Statt sich um die Zukunft zu sorgen, gilt für Kämna allerdings, die Gegenwart zu feiern. Was aktuell nach einer Bilderbuchentwicklung ausschaut, stellte sich vor genau einem Jahr noch ganz anders dar. Im März 2021 konnte Kämna bei der kleinen Algarve-Rundfahrt in Portugal nicht mit den Besten mithalten, weder in den Bergen noch im Zeitfahren. Er brach seine Saison ab und nahm eine Auszeit. Er war ausgebrannt, gab er später zu, hatte nicht die mentale Kraft, mit Rückschlägen im Sport umzugehen. »Sobald es Schwierigkeiten im Sport gab, hatte ich Probleme, mir Befriedigung abseits des Sports zu holen. Ich habe es verpasst, mich für andere Dinge zu öffnen, andere Interessen zu entwickeln«, bilanzierte er Ende des vergangenen Jahres.

In seiner Auszeit öffnete sich Kämna anderen Dingen. Er machte seinen Segelschein, verbrachte mehr Zeit mit Freunden und Familie.
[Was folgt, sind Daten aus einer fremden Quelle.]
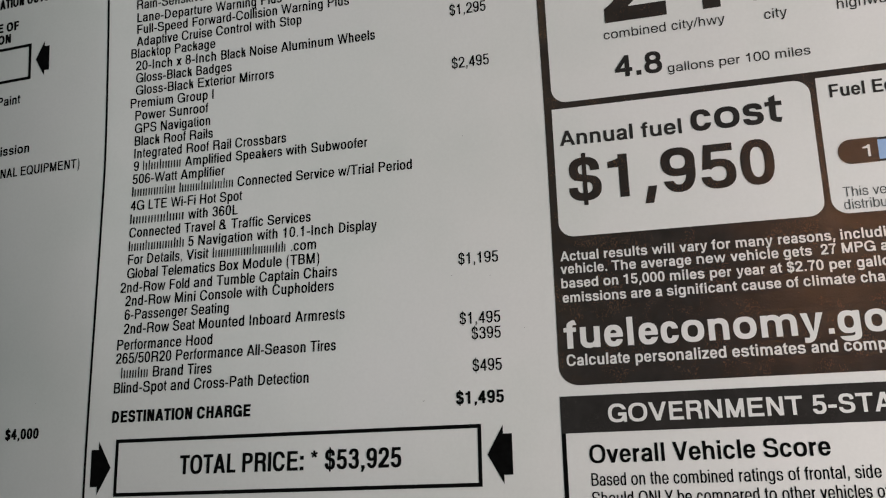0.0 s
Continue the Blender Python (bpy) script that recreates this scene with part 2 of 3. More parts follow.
BOLD = (
    grouped(((556, "aceksvxy0123456789$J"), (611, "bdghnopquFLTZ"), (500, "z"), (333, "ft():-"), (278, "ijlI .,/"), (389, "r*"), (889, "m"), (833, "M"), (778, "wGOQ"), (722, "ABCDHKNRU&"), (667, "EPSVXY"), (944, "W"), (238, "'"))),
    grouped(((73, "BDEFHIKLMNPRU.:"), (50, ","), (65, "bhiklmnpru'"), (32, "CGOQSacdegoqs0235689$&()-*47"), (69, "1"), (14, "ATVWXYZJtfvwxyz"), (-30, "/j"))),
    grouped(((68, "DHIMNUdhgijlmnuq."), (36, "BCGOQSPKEFLRabceopqs0234569$&()-*78kz"), (178, "1"), (14, "ATVWXYZvwxyrtf"), (64, ":'"), (40, ","), (-30, "/"), (72, "J"))),
    0.195,
    0.735,
)
WIDE_BOLD = (*BOLD[:4], 0.74)  # a bold face with higher small letters
GLYPHS = {}
OVER = 0.014  # by how much round letters pass the line
SQUARE = 0.83  # how square the curves are: 1 for an ellipse, less for fuller curves


def curve_point(cx, cy, rx, ry, a):
    c, s = math.cos(math.radians(a)), math.sin(math.radians(a))
    return cx + math.copysign(rx * abs(c) ** SQUARE, c), cy + math.copysign(ry * abs(s) ** SQUARE, s)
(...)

Das hat ihn offensichtlich stabilisiert, auch für das, was ihm eigentlich den meisten Spaß macht. »Ich habe eine große Leidenschaft für den Radsport. Ich liebe es, auf dem Rad zu sein«, sagte er »nd« im Frühjahr. Nur waren die Ansprüche, die er selbst an sich stellte, offenbar so hoch, dass er in eine Abwärtsspirale geriet, sobald die Dinge nicht mehr so gut liefen. Bereits bei seinem früheren Team Sunweb hatte Kämna eine lange Wettkampfpause eingelegt, weil die Freude an dem, was er eigentlich mag, im Strudel von Selbstzweifeln völlig abhandengekommen war.

Dass Kämna dabei nicht unterging, dass er sich auch über die Strukturen seiner jeweiligen Teams hinaus professionelle Hilfe bei Sportpsychologen holte, zeichnet ihn ebenso aus. Jetzt ist die Freude wieder da. Und mit ihr die Angriffslust bei jedem Rennen. Jetzt bleibt die Frage, wann der nächste Schritt erfolgt. Denn eigentlich ist sein Potenzial zu groß, um auf Dauer nur in Fluchtgruppen um Siege mitzufahren. Das Fahren auf das Klassement ist allerdings eine oft frustrierende Angelegenheit. Sie besteht vor allem darin, Fehler zu vermeiden und sich lange möglichst unsichtbar zu machen – genau das Gegenteil von dem also, was der gut sichtbare Ausreißerkönig mit den auf einen Tag begrenzten Zielen gerade unternimmt. Doch das ist das Morgen. Jetzt gilt es erst einmal, den Moment zu genießen.